Never lie to me. It disgusts me that I have to say this. We can have no relationship if you can't be honest with me. If you have to lie to me, I can only conclude that your product, policy, or people (whatever you were talking about) are so unbearably awful that you'd rather lie than admit anything. I'll probably be right. If you lie to me, I'll find out, sooner or later. I will complain bitterly, and I will take my business elsewhere. Also, I will tell others...
Finally, be human. This is hard these days. I want to talk to a real person. I want to talk to someone who isn't following a script, and who doesn't have to follow a script. Even if the person I'm talking to can't change the policy I don't like, I should be talking to a person, with personal opinions. I want to talk to people who aren't afraid to tell me their personal opinions, even when those aren't the company line.
Don't worry too much about "appearing professional." If I pay you, you are a professional. That's what the word means. I like people; I may even be one myself.
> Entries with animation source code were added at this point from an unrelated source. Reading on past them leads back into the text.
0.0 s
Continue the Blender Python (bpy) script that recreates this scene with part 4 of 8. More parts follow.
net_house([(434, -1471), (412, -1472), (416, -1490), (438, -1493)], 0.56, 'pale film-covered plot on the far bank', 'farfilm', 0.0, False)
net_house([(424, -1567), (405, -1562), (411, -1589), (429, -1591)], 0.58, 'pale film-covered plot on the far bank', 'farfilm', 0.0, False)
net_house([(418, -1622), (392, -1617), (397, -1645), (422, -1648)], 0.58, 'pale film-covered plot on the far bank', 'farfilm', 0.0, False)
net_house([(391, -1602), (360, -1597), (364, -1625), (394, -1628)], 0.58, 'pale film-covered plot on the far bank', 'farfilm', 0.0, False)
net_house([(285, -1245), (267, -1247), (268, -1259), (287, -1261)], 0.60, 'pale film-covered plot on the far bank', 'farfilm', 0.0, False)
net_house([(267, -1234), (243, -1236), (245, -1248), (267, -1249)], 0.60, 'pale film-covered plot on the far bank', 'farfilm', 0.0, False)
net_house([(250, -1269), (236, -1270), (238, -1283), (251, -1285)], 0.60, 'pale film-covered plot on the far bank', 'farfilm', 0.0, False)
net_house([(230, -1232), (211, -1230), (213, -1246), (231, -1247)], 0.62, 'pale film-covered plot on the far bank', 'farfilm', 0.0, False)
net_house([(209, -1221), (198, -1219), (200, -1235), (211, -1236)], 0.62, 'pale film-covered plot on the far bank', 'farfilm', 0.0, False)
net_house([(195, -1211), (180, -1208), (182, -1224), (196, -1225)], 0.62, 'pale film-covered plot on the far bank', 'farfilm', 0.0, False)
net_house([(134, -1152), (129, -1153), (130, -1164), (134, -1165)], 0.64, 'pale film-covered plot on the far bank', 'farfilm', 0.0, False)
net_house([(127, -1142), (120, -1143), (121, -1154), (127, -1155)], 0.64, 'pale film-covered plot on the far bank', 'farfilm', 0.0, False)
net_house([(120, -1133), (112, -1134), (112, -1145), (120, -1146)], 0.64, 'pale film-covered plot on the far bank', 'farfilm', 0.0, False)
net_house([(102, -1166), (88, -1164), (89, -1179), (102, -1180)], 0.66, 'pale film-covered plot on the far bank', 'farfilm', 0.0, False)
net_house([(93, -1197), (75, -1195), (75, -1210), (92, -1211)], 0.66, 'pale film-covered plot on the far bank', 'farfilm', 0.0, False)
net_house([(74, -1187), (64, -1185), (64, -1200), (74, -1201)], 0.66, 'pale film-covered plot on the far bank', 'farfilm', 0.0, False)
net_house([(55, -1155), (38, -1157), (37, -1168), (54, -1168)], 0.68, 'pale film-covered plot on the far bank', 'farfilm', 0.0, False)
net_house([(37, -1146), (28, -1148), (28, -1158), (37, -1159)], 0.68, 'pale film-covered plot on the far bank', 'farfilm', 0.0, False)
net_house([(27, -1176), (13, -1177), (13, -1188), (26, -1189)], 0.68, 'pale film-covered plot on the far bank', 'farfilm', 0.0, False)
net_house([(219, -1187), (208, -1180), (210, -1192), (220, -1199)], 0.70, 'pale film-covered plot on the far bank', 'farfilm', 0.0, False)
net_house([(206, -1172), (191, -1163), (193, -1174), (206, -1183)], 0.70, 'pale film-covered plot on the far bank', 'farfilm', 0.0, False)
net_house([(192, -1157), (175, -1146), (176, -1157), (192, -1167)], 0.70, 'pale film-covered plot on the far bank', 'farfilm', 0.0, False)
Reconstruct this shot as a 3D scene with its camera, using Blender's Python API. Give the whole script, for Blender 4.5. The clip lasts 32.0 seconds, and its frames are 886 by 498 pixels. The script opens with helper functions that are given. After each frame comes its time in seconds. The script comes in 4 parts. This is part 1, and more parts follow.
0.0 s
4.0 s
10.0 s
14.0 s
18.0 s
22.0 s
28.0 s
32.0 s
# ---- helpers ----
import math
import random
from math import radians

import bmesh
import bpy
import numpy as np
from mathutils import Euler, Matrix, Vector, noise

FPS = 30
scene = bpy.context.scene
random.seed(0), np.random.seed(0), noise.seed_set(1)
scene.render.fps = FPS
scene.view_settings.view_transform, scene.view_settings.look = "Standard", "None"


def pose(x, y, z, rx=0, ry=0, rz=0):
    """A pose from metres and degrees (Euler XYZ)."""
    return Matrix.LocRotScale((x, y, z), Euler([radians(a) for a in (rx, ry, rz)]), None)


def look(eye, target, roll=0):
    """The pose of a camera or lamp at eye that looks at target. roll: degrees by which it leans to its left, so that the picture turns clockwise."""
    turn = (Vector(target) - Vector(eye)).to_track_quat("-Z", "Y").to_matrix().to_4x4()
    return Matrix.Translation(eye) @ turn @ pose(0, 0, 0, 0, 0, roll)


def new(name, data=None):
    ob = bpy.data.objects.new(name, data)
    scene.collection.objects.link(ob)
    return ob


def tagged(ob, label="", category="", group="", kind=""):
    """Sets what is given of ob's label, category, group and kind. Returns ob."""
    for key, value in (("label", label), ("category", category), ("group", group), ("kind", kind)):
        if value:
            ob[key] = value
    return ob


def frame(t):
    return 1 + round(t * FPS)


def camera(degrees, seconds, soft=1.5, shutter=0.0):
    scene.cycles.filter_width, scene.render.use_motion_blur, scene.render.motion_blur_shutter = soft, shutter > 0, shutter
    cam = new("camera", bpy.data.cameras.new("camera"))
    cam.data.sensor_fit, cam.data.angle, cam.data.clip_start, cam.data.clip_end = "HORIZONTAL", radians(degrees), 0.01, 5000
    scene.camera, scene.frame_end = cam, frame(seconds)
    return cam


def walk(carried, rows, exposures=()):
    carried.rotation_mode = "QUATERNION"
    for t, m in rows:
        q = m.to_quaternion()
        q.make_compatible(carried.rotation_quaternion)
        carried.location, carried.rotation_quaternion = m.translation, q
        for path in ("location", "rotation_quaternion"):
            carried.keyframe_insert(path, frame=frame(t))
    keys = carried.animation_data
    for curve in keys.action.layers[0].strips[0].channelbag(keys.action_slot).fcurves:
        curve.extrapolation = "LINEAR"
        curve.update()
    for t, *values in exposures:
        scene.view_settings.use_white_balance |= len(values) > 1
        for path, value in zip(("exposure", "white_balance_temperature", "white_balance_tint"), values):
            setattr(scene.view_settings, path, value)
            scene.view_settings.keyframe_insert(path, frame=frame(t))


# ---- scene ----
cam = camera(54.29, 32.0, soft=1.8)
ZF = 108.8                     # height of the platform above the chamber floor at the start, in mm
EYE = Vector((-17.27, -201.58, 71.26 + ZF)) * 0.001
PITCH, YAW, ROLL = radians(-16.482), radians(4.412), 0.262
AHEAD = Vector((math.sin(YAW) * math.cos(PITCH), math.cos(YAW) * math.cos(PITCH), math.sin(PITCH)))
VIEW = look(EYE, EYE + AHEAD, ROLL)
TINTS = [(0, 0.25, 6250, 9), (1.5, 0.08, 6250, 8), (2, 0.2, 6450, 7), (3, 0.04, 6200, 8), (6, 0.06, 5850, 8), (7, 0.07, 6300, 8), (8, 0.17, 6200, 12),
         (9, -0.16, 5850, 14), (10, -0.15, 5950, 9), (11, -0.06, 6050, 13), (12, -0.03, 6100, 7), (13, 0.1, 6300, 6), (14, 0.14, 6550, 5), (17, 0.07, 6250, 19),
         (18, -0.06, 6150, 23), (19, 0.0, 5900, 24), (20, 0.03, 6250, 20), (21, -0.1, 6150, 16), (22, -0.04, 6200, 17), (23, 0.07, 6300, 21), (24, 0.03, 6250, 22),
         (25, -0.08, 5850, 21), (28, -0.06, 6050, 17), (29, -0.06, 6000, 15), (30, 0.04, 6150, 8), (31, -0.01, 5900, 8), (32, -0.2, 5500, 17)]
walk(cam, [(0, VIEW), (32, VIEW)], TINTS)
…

I'd rather do business with people than with policies.
When it comes down to it, if you meet my needs, you will get my money. I want you to treat me with respect, and I want you to recognize that, as a customer, I'm a part of your business. These are the things that have offended me in the past, or that have made me happy in the past. You don't have to do all of these things, or even any of them -- but every time you go against the wishes of the consumer, you throw away good money.
And finally, the moment you have all been waiting for:
This week's action item: Sneak into your Webmaster's office and turn off all the extra features in his browser.